India Tightens Focus On Regulated Digital Asset Infrastructure With GIFT City, Tokenisation And CBDC Push

India is steadily tightening its focus on regulated digital asset infrastructure, with policy discussions increasingly centring on tokenisation, stablecoins and the role of GIFT City as a controlled sandbox for blockchain-based finance, according to people familiar with the matter and regulatory developments. While India has not authorised private stablecoins, officials and industry stakeholders are engaged in structured discussions on whether limited, regulated INR-backed tokens could eventually be permitted for specific use cases such as cross-border payments, trade settlement and financial market efficiency, sources said.

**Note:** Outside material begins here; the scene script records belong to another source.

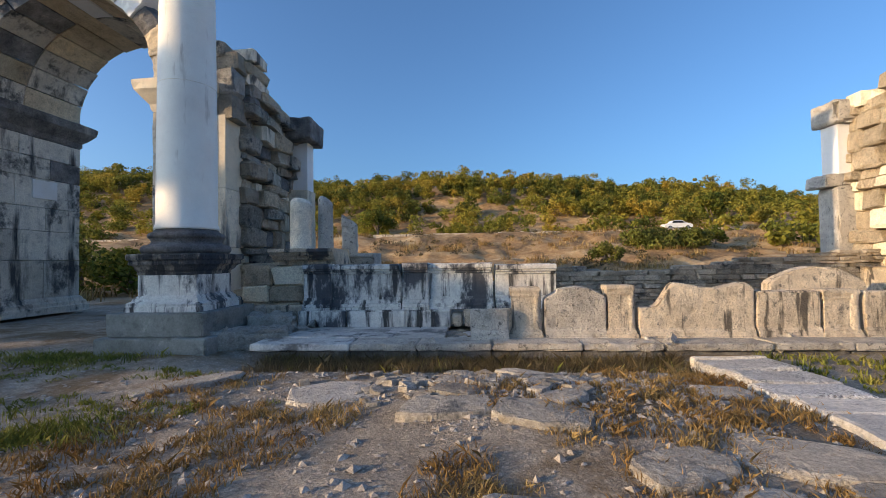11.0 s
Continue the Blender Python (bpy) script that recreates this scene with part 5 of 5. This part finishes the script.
def grasses():
    rnd = random.Random(41)
    g = lambda x, y: ground_z(x, y)
    # green tufts in the joints of the paving
    spots = []
    for k in range(150):
        x, y = rnd.uniform(-4.4, 0.6), rnd.uniform(1.0, 9.6)
        spots.append((x, y, 0.08 + rise(x, y), rnd.uniform(0.5, 1.1)))
    for x, y, s in ((-0.35, 7.0, 1.3), (-0.3, 6.7, 1.2), (-0.4, 7.3, 1.3), (-3.2, 7.9, 1.4), (-3.0, 8.0, 1.3), (-0.8, 8.5, 1.5), (-1.9, 7.4, 1.2), (-2.4, 7.2, 1.2), (-1.2, 9.3, 1.2), (1.5, 6.1, 0.8), (3.0, 6.55, 0.8), (3.6, 5.7, 0.7), (-1.7, 4.6, 1.1), (-0.35, 3.4, 1.2), (-0.5, 3.5, 1.1), (-0.2, 3.3, 0.8), (-1.2, 3.0, 1.0), (-4.6, 4.9, 1.4), (-4.1, 5.6, 1.2), (-3.6, 5.3, 1.2)):
        for j in range(4):
            spots.append((x + rnd.uniform(-0.1, 0.1), y + rnd.uniform(-0.06, 0.06), 0.09 + rise(x, y), s))
    blades("joint_grass", spots, M_GREEN, "green grass tufts growing in the paving joints", 0.17, 26, 0.09, 1, 0.8, 0.0045)
    # dark dry litter beside the path and along the edge of the strip
    spots = []
    for k in range(330):
        x, y = rnd.gauss(5.9, 0.6), rnd.gauss(1.1, 0.4)
        spots.append((x, y, g(x, y), rnd.uniform(0.4, 1.0)))
    for k in range(160):
        y = rnd.uniform(1.0, 4.4)
        x = strip_right(y) + abs(rnd.gauss(0, 0.12))
        spots.append((x, y, g(x, y), rnd.uniform(0.4, 0.9)))
    for k in range(110):
        x, y = rnd.uniform(4.8, 8.2), rnd.uniform(2.5, 9.0)
        spots.append((x, y, g(x, y), rnd.uniform(0.3, 0.7)))
    blades("dry_litter", spots, M_LITTER, "dark dry leaf litter and stalks on the earth", 0.06, 26, 0.14, 21, 2.2, 0.006)
    # green tussocks on the western ground
    spots = []
    for k in range(40):
        cx, cy = rnd.uniform(-14, -4.6), rnd.uniform(8.0, 16.5)
        for j in range(16):
            x, y = cx + rnd.gauss(0, 0.55), cy + rnd.gauss(0, 0.16)
            spots.append((x, y, g(x, y), rnd.uniform(0.5, 1.0)))
    blades("tussock_grass", spots, M_GREEN, "flat green grass patches on the gravelly ground", 0.09, 22, 0.16, 2, 1.4, 0.008)
    # rusty dry grass before the basin
    spots = []
    for k in range(1700):
        x, y = rnd.gauss(-2.9, 2.8), rnd.uniform(9.9, 15.9)
        if fuzz((x, y, 0), 0.8, 2.0) < 0.0 or x > 2.5 or x < -7:
            continue
        spots.append((x, y, g(x, y), rnd.uniform(0.5, 1.1)))
    for k in range(250):
        x, y = rnd.uniform(-0.4, 1.4), rnd.uniform(12.2, 16.8)
        spots.append((x, y, g(x, y), rnd.uniform(0.5, 1.1)))
    blades("rusty_grass", spots, M_DRY, "rust-coloured dry grass matted on the ground", 0.10, 26, 0.16, 3, 1.6, 0.006)
    # grey straw in the trough before the kerb
    spots = []
    for k in range(1500):
        x, y = rnd.uniform(-6.0, 1.3), 17.52 - abs(rnd.gauss(0, 0.5))
        spots.append((x, y, g(x, y), rnd.uniform(0.5, 1.1)))
    blades("kerb_straw", spots, M_STRAW, "grey-brown straw and weeds along the kerb", 0.21, 28, 0.18, 4, 1.1, 0.0017)
    blades("kerb_weeds", [s for s in spots if rnd.random() < 0.10], M_GREEN, "thin green weeds among the straw", 0.2, 10, 0.12, 14, 0.9, 0.0025)
    # green weeds by the east end of the basin
    spots = [(rnd.uniform(2.6, 8.5), rnd.uniform(14.8, 17.3), 0, rnd.uniform(0.4, 1.1)) for k in range(260)]
    spots = [(x, y, g(x, y), s) for x, y, z, s in spots]
    blades("basin_weeds", spots, M_GREEN, "green weeds beside the stone walk", 0.14, 16, 0.18, 5, 1.2, 0.014)
    spots = []
    for k in range(90):
        x, y = rnd.gauss(-9.6, 0.9), rnd.gauss(17.0, 0.22)
        spots.append((x, y, g(x, y), rnd.uniform(0.6, 1.2)))
    for k in range(60):
        x, y = rnd.gauss(-6.6, 0.5), rnd.gauss(13.6, 0.25)
        spots.append((x, y, g(x, y), rnd.uniform(0.6, 1.2)))
    blades("pedestal_grass", spots, M_GREEN, "low green grass at the foot of the pedestal", 0.12, 30, 0.2, 15, 1.2, 0.006)
    # tall dry grass on the bank
    spots = []
    for k in range(700):
        x, y = rnd.uniform(13, 28), rnd.uniform(1.5, 10)
        if rnd.random() > smooth01(x, 13, 18):
            continue
        spots.append((x, y, g(x, y), rnd.uniform(0.5, 1.3)))
    blades("bank_grass", spots, M_DRY, "tall golden dry grass on the bank", 0.42, 26, 0.35, 6, 0.6, 0.012)
    # dry grass over the earth slope below the road
    spots = []
    for k in range(2600):
        x, y = rnd.uniform(-45, 75), rnd.uniform(28, 84)
        if 75.5 < y < 82.5 or fuzz((x, y, 0), 0.12, 3.0) < -0.05:
            continue
        spots.append((x, y, g(x, y), rnd.uniform(0.5, 1.3)))
    blades("slope_grass", spots, M_DRY, "dry golden grass on the earth slope", 0.55, 22, 0.8, 7, 0.8, 0.03)


grasses()


def gravel():
    rng = np.random.default_rng(8)
    oct_v = np.array([(1, 0, 0), (-1, 0, 0), (0, 1, 0), (0, -1, 0), (0, 0, 0.7), (0, 0, -0.5)], dtype=float)
    oct_f = np.array([(0, 2, 4), (2, 1, 4), (1, 3, 4), (3, 0, 4)])
    vs, fs = [], []
    n = 0
    zones = ((-14, -4.6, 6.5, 17, 2600), (1.7, 8.0, 0.5, 4.0, 1500), (4.6, 9.2, 4.0, 13.5, 1500), (-6.5, 2.0, 10.4, 17.2, 3600), (-2.6, 0.6, 13.6, 16.2, 2600))
    for xa, xb, ya, yb, count in zones:
        for k in range(count):
            x, y = rng.uniform(xa, xb), rng.uniform(ya, yb)
            s = 0.008 + 0.05 * rng.random() ** 4
            a = rng.random() * 6.28
            q = oct_v * (s * np.array([rng.uniform(0.7, 1.5), rng.uniform(0.7, 1.3), rng.uniform(0.5, 1.0)])) + rng.normal(0, s * 0.12, (6, 3))
            ca, sa = math.cos(a), math.sin(a)
            q = np.stack([q[:, 0] * ca - q[:, 1] * sa + x, q[:, 0] * sa + q[:, 1] * ca + y, q[:, 2] + ground_z(x, y) + s * 0.15], axis=1)
            vs.append(q)
            fs.append(oct_f + n)
            n += 6
    tagged(part("gravel", from_arrays("gravel", np.concatenate(vs), np.concatenate(fs)), M_PEBBLE), "loose pale gravel and pebbles on the earth", "gravel", kind="stuff")


gravel()


# ---------------------------------------------------------------- car and signs
def car():
    x, y = 29.2, 78.4
    z = ground_z(x, y) + 0.14
    ob = thing("car", "white saloon car parked on the gravel road", "car", at=(x, y, z))
    T = Matrix.Translation((x, y, z))
    # side outline, swept across the width with a rounded tumblehome
    side = [(-2.1, 0.42), (-2.12, 0.72), (-1.98, 0.88), (-1.5, 0.96), (-1.15, 1.0), (-0.75, 1.38), (-0.1, 1.46), (0.55, 1.42), (1.05, 1.05), (1.7, 0.90), (2.05, 0.78), (2.12, 0.5), (2.0, 0.32), (-2.0, 0.30)]
    bm = bmesh.new()
    rows = []
    for v, k in ((-0.84, 0.90), (-0.80, 1.0), (0.80, 1.0), (0.84, 0.90)):
        rows.append([bm.verts.new((a * (0.985 if abs(v) > 0.82 else 1), v * (0.82 if b > 1.2 else 1.0), 0.32 + (b - 0.32) * k if abs(v) > 0.82 else b)) for a, b in side])
    for a, b in zip(rows, rows[1:]):
        for j in range(len(side)):
            bm.faces.new((a[j], a[(j + 1) % len(side)], b[(j + 1) % len(side)], b[j]))
    bm.faces.new(rows[0])
    bm.faces.new(rows[-1][::-1])
    bmesh.ops.recalc_face_normals(bm, faces=bm.faces[:])
    part("body", bm, M_CAR, ob, m=T)
    for pts in ([(-1.0, 1.02), (-0.72, 1.33), (-0.15, 1.39), (-0.15, 1.02)], [(-0.07, 1.02), (-0.07, 1.39), (0.5, 1.35), (0.92, 1.04)]):
        for s in (-1, 1):
            bm = bmesh.new()
            lo = [bm.verts.new((a, s * (0.86 if b < 1.1 else 0.72), b)) for a, b in pts]
            hi = [bm.verts.new((a, s * (0.84 if b < 1.1 else 0.70), b)) for a, b in pts]
            bm.faces.new(lo)
            bm.faces.new(hi[::-1])
            for j in range(4):
                bm.faces.new((lo[j], lo[(j + 1) % 4], hi[(j + 1) % 4], hi[j]))
            bmesh.ops.recalc_face_normals(bm, faces=bm.faces[:])
            part("side_window", bm, M_GLASS, ob, "dark side window", T)
    for a, s in ((-1.3, -1), (-1.3, 1), (1.3, -1), (1.3, 1)):
        m = T @ pose(a, s * 0.78, 0.31, 90, 0, 0)
        wh = part("wheel", turned([(0.18, -0.1), (0.29, -0.1), (0.31, -0.05), (0.31, 0.05), (0.29, 0.1), (0.18, 0.1)], 20, cap=True), M_TYRE, ob, m=m)
        rim = turned([(0.19, -0.12), (0.14, -0.125), (0.05, -0.13), (0.05, 0.13), (0.14, 0.125), (0.19, 0.12)], 16)
        me = mesh_of(rim, "rim")
        me.materials.append(M_METAL)
        r = new("rim", me)
        r.parent = wh
        r["label"] = "alloy rim"
    for a in (-2.06, 2.02):
        for s in (-0.6, 0.6):
            part("lamp", worn_box(0.12, 0.32, 0.14, 0.03, 0.1, 0), M_LAMPG, ob, "car lamp", T @ pose(a, s, 0.62))


car()


def signs():
    z = ground_z(24, 6.6) - 0.35
    ob = thing("totem_sign", "tall sign board, white above and black below", "sign", at=(24.0, 6.6, z))
    T = Matrix.Translation
    part("upper_panel", worn_box(0.14, 0.46, 1.75, 0.02, 0.3, 0.0), M_SIGNW, ob, "white sign panel", T((24, 6.6, z + 1.25)))
    part("lower_panel", worn_box(0.13, 0.46, 1.25, 0.02, 0.3, 0.0), M_SIGNB, ob, "black sign panel", T((24, 6.6, z)))
    part("emblem", worn_box(0.03, 0.24, 0.4, 0.005, 0.2, 0.0), M_SIGNB, ob, "dark emblem square", T((23.92, 6.52, z + 1.5)))
    z = ground_z(22, 6.9)
    b = thing("info_board", "small wooden information board on posts", "sign", at=(22.0, 6.95, z))
    for y in (6.62, 7.0, 7.35):
        part("post", worn_box(0.07, 0.07, 1.15 if y != 7.0 else 1.3, 0.01, 0.3, 0), M_WOODP, b, m=T((22, y, z - 0.1)))
    part("board", worn_box(0.05, 0.85, 0.5, 0.01, 0.3, 0), M_WOODP, b, "pale board", T((21.95, 7.0, z + 0.35)))
    # an upright marble fragment beyond the column
    fr = thing("marble_fragment", "tapering upright marble fragment on a block", "stone fragment", at=(28.5, 20.8, 1.0))
    part("shaft", worn_box(0.75, 0.55, 1.75, 0.06, 0.15, 0.03, 2, 3, 0.1, lambda x: 1.45 + 0.55 * smooth01(x, -0.3, 0.1)), M_WARM, fr, m=T((28.5, 20.8, 1.05)))
    part("block", worn_box(1.4, 1.4, 1.3, 0.06, 0.2, 0.03), M_WARM, fr, m=T((28.5, 20.8, -0.2)))


signs()


def carved_game():
    """Two circles with spokes, cut into a paving slab."""
    ob = thing("carved_circles", "wheel-shaped game circles scratched into a slab", "carving", at=(1.3, 3.05, 0.27))
    for x, y, r in ((1.45, 3.0, 0.18), (1.11, 3.2, 0.11)):
        bm = bmesh.new()
        for k in range(36):
            a, b = 2 * math.pi * k / 36, 2 * math.pi * (k + 1) / 36
            q = [(r * math.cos(a), r * math.sin(a)), (r * math.cos(b), r * math.sin(b)), ((r - 0.009) * math.cos(b), (r - 0.009) * math.sin(b)), ((r - 0.009) * math.cos(a), (r - 0.009) * math.sin(a))]
            bm.faces.new([bm.verts.new((u, v, 0)) for u, v in q])
        for k in range(4):
            a = math.pi * k / 4
            c, s = math.cos(a), math.sin(a)
            bm.faces.new([bm.verts.new((u * c - v * s, u * s + v * c, 0.0005)) for u, v in ((-r, -0.003), (r, -0.003), (r, 0.003), (-r, 0.003))])
        part("circle", bm, M_GREYRUB, ob, m=Matrix.Translation((x, y, 0.196 + rise(x, y))))


carved_game()


def far_hills():
    """Pale distant ridges on the eastern horizon, their haze put into the colour."""
    verts, faces = [], []
    n = 60
    for i in range(n + 1):
        a = radians(-10 + 70 * i / n)
        h = 60 + 70 * math.exp(-((i - 22) / 9) ** 2) + 25 * math.sin(i * 0.5) * fuzz((i, 0, 0), 0.3, 2.0)
        for r, z in ((2250, -10), (2400, h * 0.7), (2480, h)):
            verts.append((r * math.cos(a), r * math.sin(a), z))
    for i in range(n):
        for j in range(2):
            faces.append((i * 3 + j, i * 3 + 3 + j, i * 3 + 4 + j, i * 3 + 1 + j))
    # blue of the air in between, given to the ridges as surface colour
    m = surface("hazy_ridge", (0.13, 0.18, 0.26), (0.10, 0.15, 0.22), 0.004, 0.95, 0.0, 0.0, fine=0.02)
    tagged(part("backdrop", from_arrays("backdrop", verts, faces), m), "distant ridges on the horizon, coloured with pale blue haze", "hills", kind="structure")


far_hills()
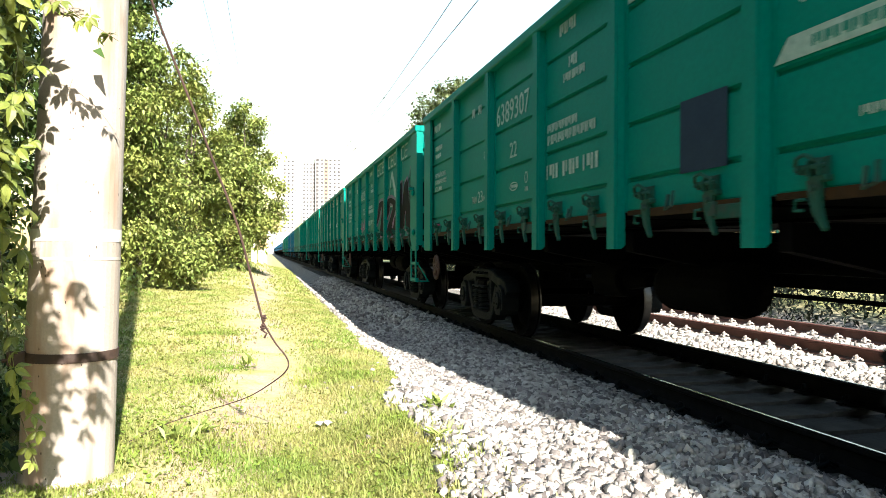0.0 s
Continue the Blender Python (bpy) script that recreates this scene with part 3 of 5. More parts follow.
def graffiti(w):
    """Black block shapes with a pink cloud on the near end of one wagon, and a pink scrawl."""
    face = -HALF + 0.078
    glyphs = [[(0.8, 1.77), (1.12, 1.99), (1.39, 2.35), (1.64, 2.39), (2.08, 2.38), (2.31, 2.24), (2.39, 1.52), (1.56, 1.53), (1.61, 1.7), (1.75, 1.91), (1.92, 2.16), (1.75, 2.28), (1.61, 2.14), (1.45, 2.0), (1.12, 1.87)],
              [(2.47, 1.92), (2.64, 2.13), (2.79, 2.37), (3.3, 2.37), (3.73, 2.3), (4.12, 2.22), (3.97, 2.09), (3.77, 1.95), (3.52, 1.81), (3.39, 1.66), (3.6, 1.67), (3.73, 1.76), (3.82, 1.93), (4.26, 1.91), (4.21, 1.51), (3.91, 1.5), (3.0, 1.5), (2.57, 1.55), (2.79, 1.71), (3.19, 1.89), (3.52, 2.08), (3.58, 2.2), (3.12, 2.26), (3.06, 2.06), (2.79, 1.94)],
              [(4.28, 2.55), (4.78, 2.60), (4.74, 2.0), (5.02, 2.52), (5.40, 2.62), (5.62, 2.0), (5.66, 2.80), (6.32, 2.84), (6.15, 2.3), (5.92, 2.02), (5.86, 1.62), (5.32, 1.53), (5.18, 2.05), (4.92, 1.56), (4.30, 1.50)]]
    def grown(g, d):
        out, k = [], len(g)
        area = sum(g[i][0] * g[(i + 1) % k][1] - g[(i + 1) % k][0] * g[i][1] for i in range(k))
        sgn = 1 if area > 0 else -1
        for i in range(k):
            p, q, r = Vector(g[i - 1]), Vector(g[i]), Vector(g[(i + 1) % k])
            e, f = (q - p).normalized(), (r - q).normalized()
            nrm = Vector((e.y + f.y, -(e.x + f.x)))
            nrm = nrm.normalized() if nrm.length > 0.2 else e
            out.append(tuple(q + nrm * d * sgn))
        return out
    def rounded(g):
        return [q for a, b in zip(g, g[1:] + g[:1]) for q in ((a[0] * 0.85 + b[0] * 0.15, a[1] * 0.85 + b[1] * 0.15), (a[0] * 0.15 + b[0] * 0.85, a[1] * 0.15 + b[1] * 0.85))]
    for g in glyphs:
        part("graffiti_outline", prism(bmesh.new(), rounded(grown(g, 0.07)), "z", -0.001, 0.002), M_PINK, w, "pink sprayed outline", m=side_pose(0, 0, face - 0.005))
    for g in glyphs:
        part("graffiti_glyph", prism(bmesh.new(), rounded(g), "z", -0.001, 0.002), M_BLACK, w, "black sprayed block shape", m=side_pose(0, 0, face - 0.010))
    # patches rolled over with a paler paint
    for u, z, wd, ht in ((0.05, 1.83, 0.42, 0.2), (0.5, 1.78, 0.3, 0.26), (0.62, 2.0, 0.34, 0.16), (-0.9, 1.74, 0.36, 0.15)):
        rim = [(u + wd * math.cos(a * 0.45) * (0.5 + 0.16 * math.sin(a * 2.3 + u * 9)), z + ht * math.sin(a * 0.45) * (0.5 + 0.14 * math.cos(a * 1.7 + z))) for a in range(14)]
        part("paint_blotch", prism(bmesh.new(), rim, "z", -0.001, 0.002), M_BLOTCH, w, "pale rolled-over paint patch", m=side_pose(0, 0, face - 0.003))
    bm = bmesh.new()
    for a, b in zip(*(lambda q: (q, q[1:]))([(-2.5, 1.98), (-2.45, 1.84), (-2.32, 1.80), (-2.2, 1.86), (-2.16, 2.02), (-2.14, 1.7), (-2.05, 1.82), (-1.96, 1.98), (-1.92, 1.82), (-1.84, 1.76), (-1.74, 1.84), (-1.7, 2.08), (-1.66, 1.8), (-1.5, 1.82), (-1.4, 2.02), (-1.3, 1.85)])):
        d = Vector((b[0] - a[0], b[1] - a[1])).normalized() * 0.018
        prism(bm, [(a[0] - d.y, a[1] + d.x), (a[0] + d.y, a[1] - d.x), (b[0] + d.y, b[1] - d.x), (b[0] - d.y, b[1] + d.x)], "z", -0.001, 0.003)
    part("graffiti_scrawl", bm, M_PINKTAG, w, "pink sprayed scrawl", m=side_pose(0, 0, face))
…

The Reserve Bank of India (RBI) continues to prioritise its central bank digital currency (CBDC), the digital rupee, as the primary sovereign digital money framework. The RBI has expanded pilot programmes across retail and wholesale segments, with a focus on programmable payments, subsidy delivery and interbank settlement. However, industry participants argue that CBDC alone may not address broader innovation demands in programmable finance or global liquidity flows. Several fintech firms and financial institutions are pushing for a parallel framework that could allow regulated private INR-denominated tokens under strict oversight.

Gujarat International Finance Tec-City (GIFT City), India's International Financial Services Centre, is emerging as the primary experimental zone for digital asset innovation. Regulators are exploring frameworks for tokenised bonds, blockchain-based fund units and digital settlement infrastructure within the IFSC structure, sources said. Market participants say GIFT City is increasingly being positioned as India's "controlled sandbox" for Web3-linked financial products, enabling institutional experimentation without exposing the broader domestic financial system to crypto volatility.

In parallel, discussions around real-world asset (RWA) tokenisation are gaining traction, particularly in corporate bonds and fund management. Asset managers are evaluating the potential for fractional ownership, faster settlement cycles and on-chain administration of regulated securities, aligning with global trends in digital capital markets. The Securities and Exchange Board of India (SEBI) is also working on broader digital securities reforms that could indirectly support tokenised instruments, though no formal framework for blockchain-based securities trading has been introduced yet.

Cross-border payments remain a key policy driver. India, the world's largest recipient of remittances, is exploring whether tokenised settlement rails could reduce transaction costs and improve speed for overseas transfers, particularly in major corridors such as the Gulf, United States and Europe. The evolving approach suggests India is not embracing open crypto markets, but is instead building a tightly regulated digital finance stack combining CBDC infrastructure, sandbox-based innovation and controlled tokenisation pilots.